McNiven suggests that Nova Scotia is in a good situation to combat a “youthful brain drain” of trained workers leaving the province due to the number of students that emigrate here. Nova Scotia has 25 per cent more university students than the population would warrant. McNiven predicts more businesses directly “scouting” skilled employees straight from university, much like sports scouts do with talented athletes. “They’re here now,” he says. “We just have to keep them.”

Like McNiven, More envisions a greatly altered workforce and labour landscape in our future. “Over the next five years, close to 90 per cent of positions will require formal credentials. Some occupations will have a hard time attracting young people,” More says. “The structure of the labour market may shift as a result of the changing demographic. The increased number of older people will require more services, such as continuing care assistants, health professionals, councilors and more. Therefore the occupations  that may experience the fastest growth may be tied to the changing nature of work and addressing the needs of an older population.”

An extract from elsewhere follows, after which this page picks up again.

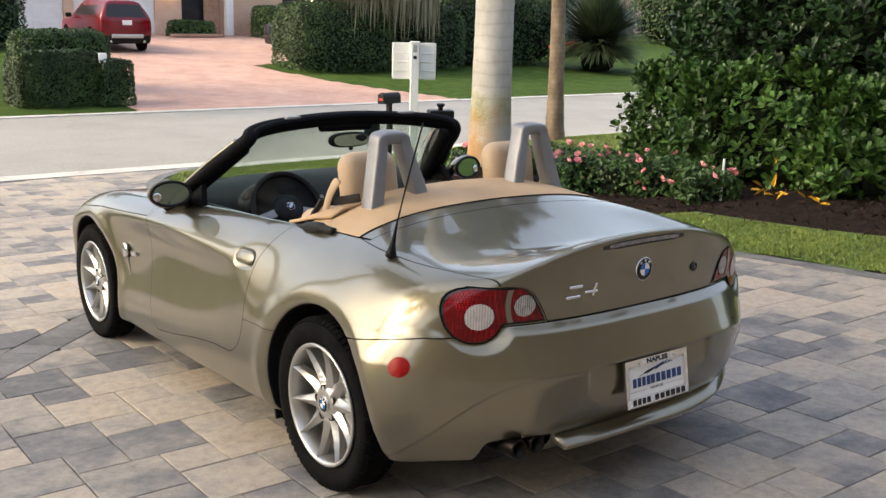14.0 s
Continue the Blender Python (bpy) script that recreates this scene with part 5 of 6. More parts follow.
def mound(name, cx, cy, rx, ry, h, label, chips, seed, tilt=0.0):
    """A mulch bed: a low heap on the land with loose chips."""
    rng = np.random.default_rng(seed)
    bm = bmesh.new()
    n, rings = 48, 10
    rows = []
    for i in range(rings + 1):
        t = i / rings
        row = []
        for k in range(n):
            a = 2 * math.pi * k / n
            wob = 1 + 0.08 * noise.noise(Vector((math.cos(a) * 2, math.sin(a) * 2, seed)))
            u, w = rx * t * wob * math.cos(a), ry * t * wob * math.sin(a)
            x, y = cx + u * math.cos(tilt) - w * math.sin(tilt), cy + u * math.sin(tilt) + w * math.cos(tilt)
            z = on_land(x, y) + 0.015 + h * (1 - t * t) + 0.03 * noise.noise(Vector((x, y, 0)) * 4) * (1 - t ** 4)
            row.append(bm.verts.new((x, y, z - (0.05 if i == rings else 0))))
        rows.append(row)
    for a, b in zip(rows, rows[1:]):
        for k in range(n):
            bm.faces.new((a[k], b[k], b[(k + 1) % n], a[(k + 1) % n]))
    bmesh.ops.remove_doubles(bm, verts=bm.verts, dist=1e-4)
    ob = tagged(part(name, bm, MULCH, smooth=True), label, "mulch bed", kind="structure")
    a, t = rng.uniform(0, 2 * math.pi, chips), np.sqrt(rng.uniform(0, 1.02, chips))
    u, w = rx * t * np.cos(a), ry * t * np.sin(a)
    x, y = cx + u * math.cos(tilt) - w * math.sin(tilt), cy + u * math.sin(tilt) + w * math.cos(tilt)
    z = land(x, y) + 0.025 + h * np.clip(1 - t * t, 0, 1)
    v, f = scatter_leaves(np.stack([x, y, z], 1), rng.normal(0, 0.5, (chips, 3)) + (0, 0, 1), 0.05 * rng.uniform(0.5, 1.5, chips), rng, ([(-0.5, -0.12, 0), (0.5, -0.1, 0), (0.5, 0.12, 0.08), (-0.5, 0.1, 0.08)], [(0, 1, 2, 3)]))
    tagged(raw("mulch_chips", v, f, CHIP), "loose dark brown bark chips on the bed", "mulch", kind="stuff")
    return ob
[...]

In addition, McNiven points out that Nova Scotia will see a need to keep people working longer. Right now the retirement age is around 61 or 62. McNiven says it will lilkey shift to 66 or 67. And those people are going to be enticed to stay, which is rather different than the past. The result may well be improved productivity.

“Everyone has spent the last 35 years thinking the purpose of economic development is to create jobs,” Rose says. “That was the measure of success. If you want to win an election, talk about creating jobs, don’t talk about creating productivity or creating genuine progress for the community. “The secret has always been more jobs and that hasn’t gotten us anywhere. We’ve never concentrated on quality of life.”